— BEGIN Data —
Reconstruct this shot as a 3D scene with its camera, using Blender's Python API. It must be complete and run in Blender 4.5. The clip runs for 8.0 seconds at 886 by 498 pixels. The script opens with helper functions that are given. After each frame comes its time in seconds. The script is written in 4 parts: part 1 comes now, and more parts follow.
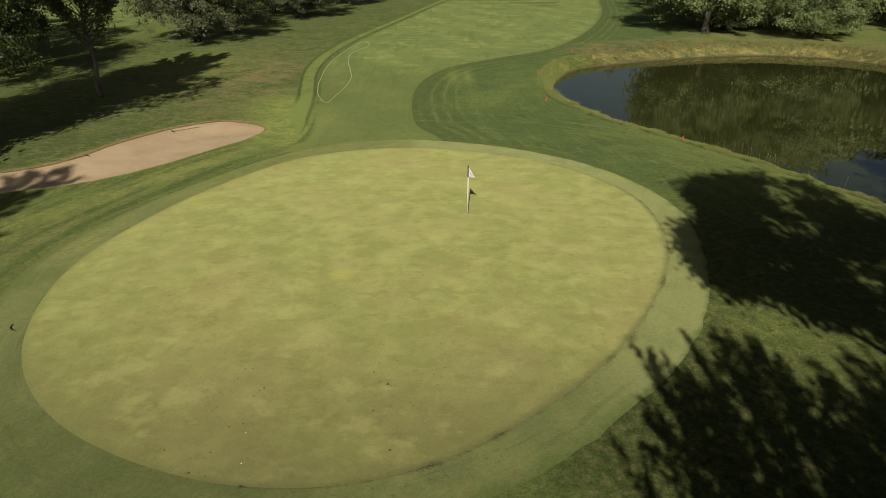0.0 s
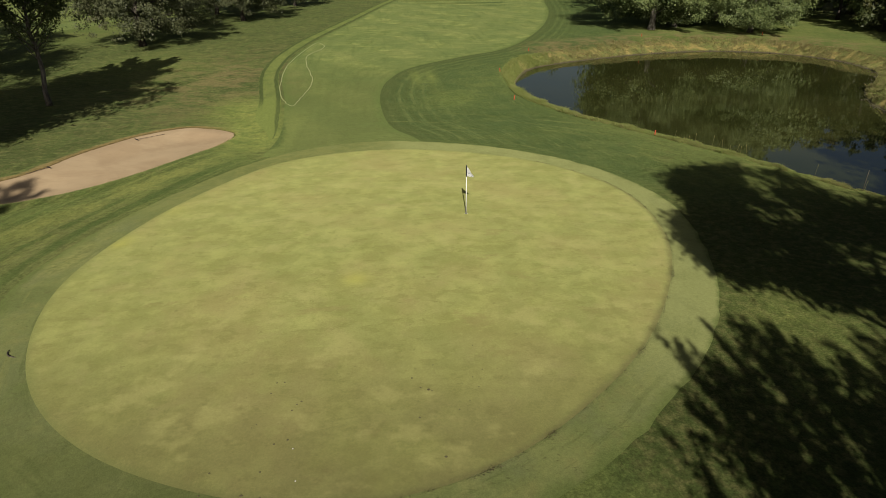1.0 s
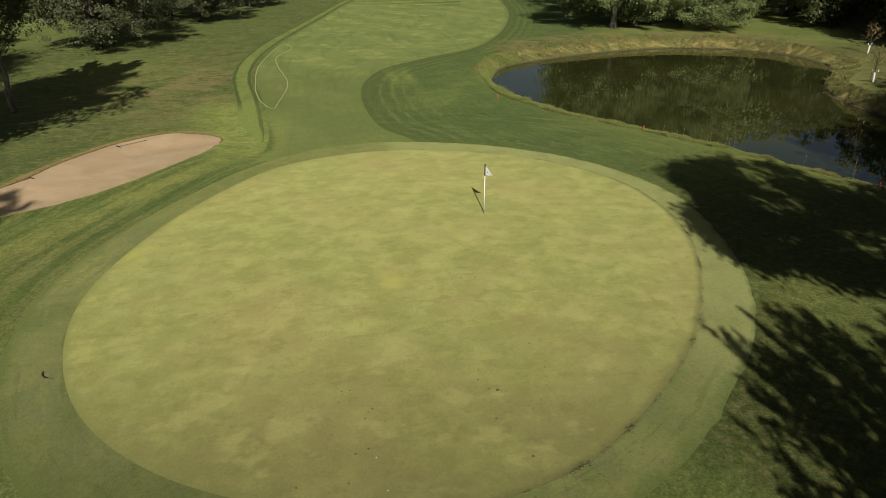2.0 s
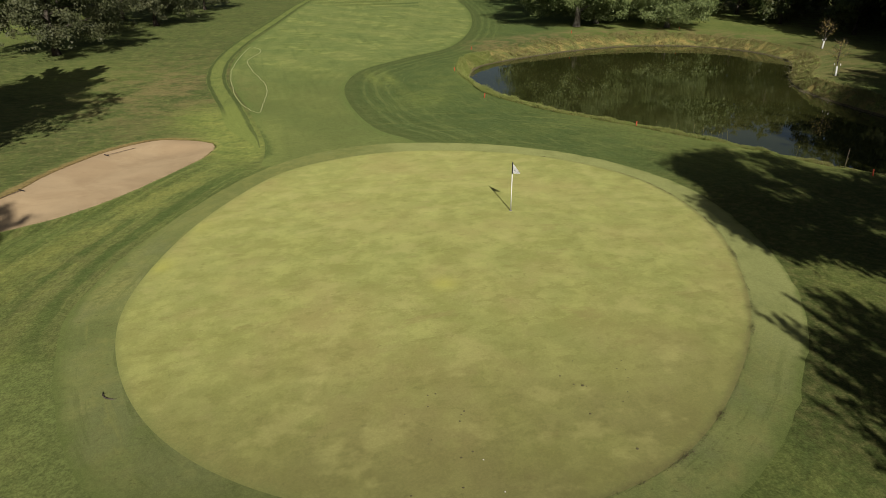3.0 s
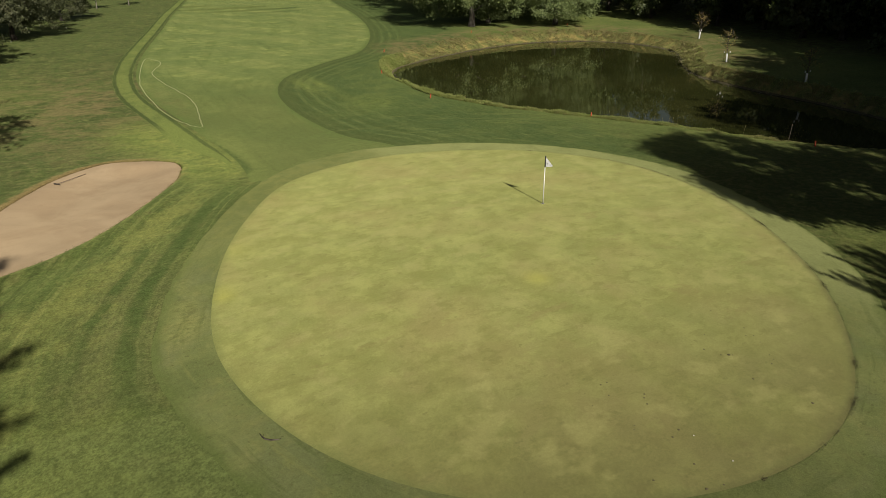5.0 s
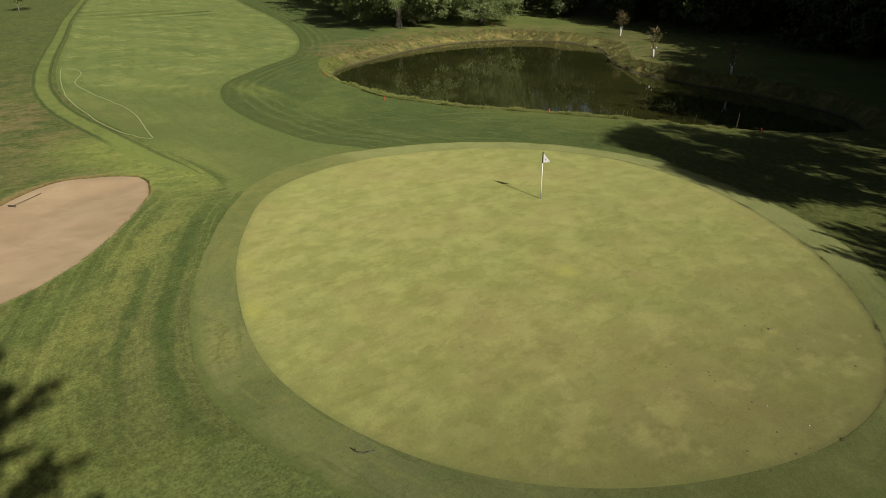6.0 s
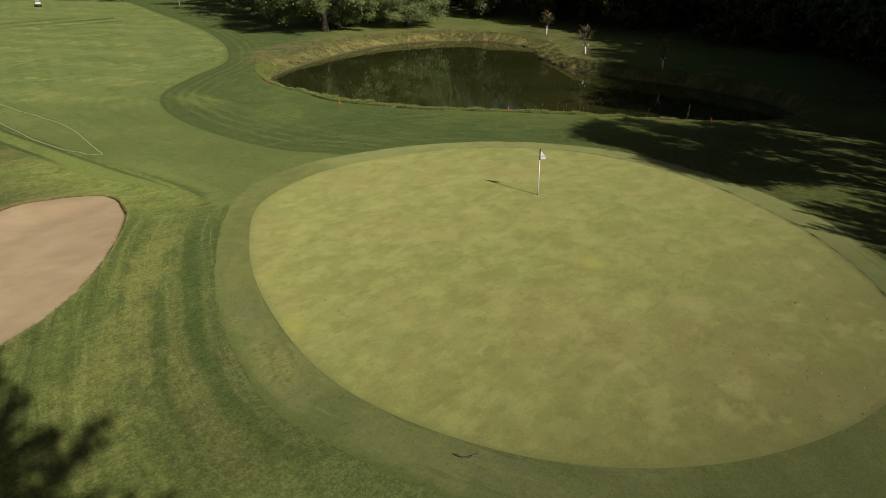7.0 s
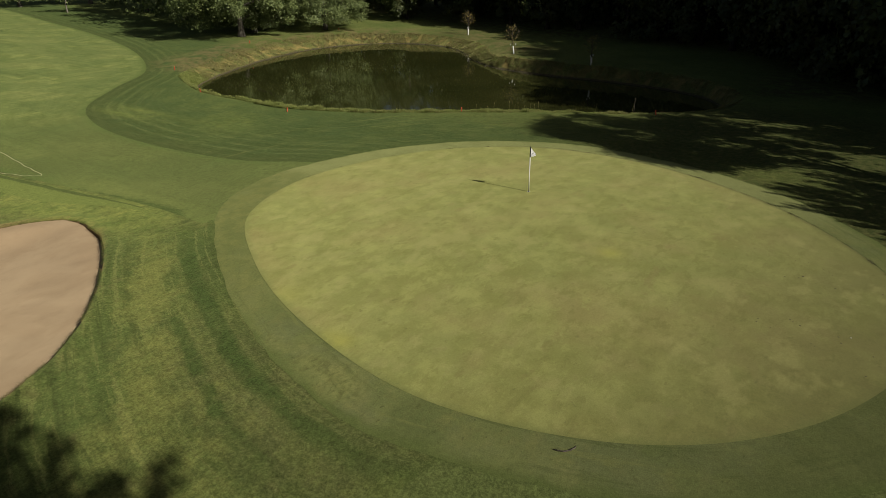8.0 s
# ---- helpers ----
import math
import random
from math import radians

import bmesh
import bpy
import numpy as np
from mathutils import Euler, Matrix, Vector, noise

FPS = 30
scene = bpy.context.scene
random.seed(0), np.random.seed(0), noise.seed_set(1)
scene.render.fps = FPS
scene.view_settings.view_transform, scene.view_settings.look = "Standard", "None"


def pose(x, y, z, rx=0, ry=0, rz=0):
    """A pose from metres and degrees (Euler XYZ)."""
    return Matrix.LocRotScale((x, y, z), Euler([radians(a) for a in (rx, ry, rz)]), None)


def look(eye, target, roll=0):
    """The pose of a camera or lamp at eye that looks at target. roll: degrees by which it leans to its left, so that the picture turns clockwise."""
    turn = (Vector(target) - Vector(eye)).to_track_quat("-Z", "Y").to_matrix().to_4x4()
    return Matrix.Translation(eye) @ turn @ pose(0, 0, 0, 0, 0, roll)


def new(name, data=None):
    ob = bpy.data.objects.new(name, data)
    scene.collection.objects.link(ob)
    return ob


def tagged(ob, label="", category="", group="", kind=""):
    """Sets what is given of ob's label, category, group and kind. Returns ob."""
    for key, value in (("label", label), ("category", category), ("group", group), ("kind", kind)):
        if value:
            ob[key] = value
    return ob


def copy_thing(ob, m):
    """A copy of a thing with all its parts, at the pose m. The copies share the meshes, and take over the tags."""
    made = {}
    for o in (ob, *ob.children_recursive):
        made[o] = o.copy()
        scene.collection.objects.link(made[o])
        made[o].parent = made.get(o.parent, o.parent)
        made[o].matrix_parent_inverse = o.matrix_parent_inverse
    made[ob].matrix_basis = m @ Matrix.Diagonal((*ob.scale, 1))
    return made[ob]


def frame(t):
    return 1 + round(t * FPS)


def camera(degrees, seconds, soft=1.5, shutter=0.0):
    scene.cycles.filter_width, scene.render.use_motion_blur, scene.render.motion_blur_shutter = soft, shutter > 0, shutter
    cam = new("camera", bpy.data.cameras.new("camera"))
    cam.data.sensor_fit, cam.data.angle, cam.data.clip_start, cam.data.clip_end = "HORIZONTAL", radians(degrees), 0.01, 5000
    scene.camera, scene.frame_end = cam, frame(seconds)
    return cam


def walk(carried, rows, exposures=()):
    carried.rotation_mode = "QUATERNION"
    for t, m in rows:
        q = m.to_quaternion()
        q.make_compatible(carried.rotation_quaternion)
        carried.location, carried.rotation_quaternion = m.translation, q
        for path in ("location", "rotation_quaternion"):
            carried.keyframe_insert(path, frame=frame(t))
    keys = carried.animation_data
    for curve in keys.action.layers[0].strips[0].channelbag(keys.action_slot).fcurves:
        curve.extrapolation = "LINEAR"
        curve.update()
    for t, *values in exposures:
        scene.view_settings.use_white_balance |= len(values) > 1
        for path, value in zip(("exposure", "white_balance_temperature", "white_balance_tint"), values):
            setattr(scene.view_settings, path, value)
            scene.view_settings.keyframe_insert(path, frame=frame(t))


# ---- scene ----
— END Data —
To do:
From the listing, extract all text exactly as given and drop any picture.

Reply to the task:
Reconstruct this shot as a 3D scene with its camera, using Blender's Python API. It must be complete and run in Blender 4.5. The clip runs for 8.0 seconds at 886 by 498 pixels. The script opens with helper functions that are given. After each frame comes its time in seconds. The script is written in 4 parts: part 1 comes now, and more parts follow.
0.0 s
1.0 s
2.0 s
3.0 s
5.0 s
6.0 s
7.0 s
8.0 s
# ---- helpers ----
import math
import random
from math import radians

import bmesh
import bpy
import numpy as np
from mathutils import Euler, Matrix, Vector, noise

FPS = 30
scene = bpy.context.scene
random.seed(0), np.random.seed(0), noise.seed_set(1)
scene.render.fps = FPS
scene.view_settings.view_transform, scene.view_settings.look = "Standard", "None"


def pose(x, y, z, rx=0, ry=0, rz=0):
    """A pose from metres and degrees (Euler XYZ)."""
    return Matrix.LocRotScale((x, y, z), Euler([radians(a) for a in (rx, ry, rz)]), None)


def look(eye, target, roll=0):
    """The pose of a camera or lamp at eye that looks at target. roll: degrees by which it leans to its left, so that the picture turns clockwise."""
    turn = (Vector(target) - Vector(eye)).to_track_quat("-Z", "Y").to_matrix().to_4x4()
    return Matrix.Translation(eye) @ turn @ pose(0, 0, 0, 0, 0, roll)


def new(name, data=None):
    ob = bpy.data.objects.new(name, data)
    scene.collection.objects.link(ob)
    return ob


def tagged(ob, label="", category="", group="", kind=""):
    """Sets what is given of ob's label, category, group and kind. Returns ob."""
    for key, value in (("label", label), ("category", category), ("group", group), ("kind", kind)):
        if value:
            ob[key] = value
    return ob


def copy_thing(ob, m):
    """A copy of a thing with all its parts, at the pose m. The copies share the meshes, and take over the tags."""
    made = {}
    for o in (ob, *ob.children_recursive):
        made[o] = o.copy()
        scene.collection.objects.link(made[o])
        made[o].parent = made.get(o.parent, o.parent)
        made[o].matrix_parent_inverse = o.matrix_parent_inverse
    made[ob].matrix_basis = m @ Matrix.Diagonal((*ob.scale, 1))
    return made[ob]


def frame(t):
    return 1 + round(t * FPS)


def camera(degrees, seconds, soft=1.5, shutter=0.0):
    scene.cycles.filter_width, scene.render.use_motion_blur, scene.render.motion_blur_shutter = soft, shutter > 0, shutter
    cam = new("camera", bpy.data.cameras.new("camera"))
    cam.data.sensor_fit, cam.data.angle, cam.data.clip_start, cam.data.clip_end = "HORIZONTAL", radians(degrees), 0.01, 5000
    scene.camera, scene.frame_end = cam, frame(seconds)
    return cam


def walk(carried, rows, exposures=()):
    carried.rotation_mode = "QUATERNION"
    for t, m in rows:
        q = m.to_quaternion()
        q.make_compatible(carried.rotation_quaternion)
        carried.location, carried.rotation_quaternion = m.translation, q
        for path in ("location", "rotation_quaternion"):
            carried.keyframe_insert(path, frame=frame(t))
    keys = carried.animation_data
    for curve in keys.action.layers[0].strips[0].channelbag(keys.action_slot).fcurves:
        curve.extrapolation = "LINEAR"
        curve.update()
    for t, *values in exposures:
        scene.view_settings.use_white_balance |= len(values) > 1
        for path, value in zip(("exposure", "white_balance_temperature", "white_balance_tint"), values):
            setattr(scene.view_settings, path, value)
            scene.view_settings.keyframe_insert(path, frame=frame(t))


# ---- scene ----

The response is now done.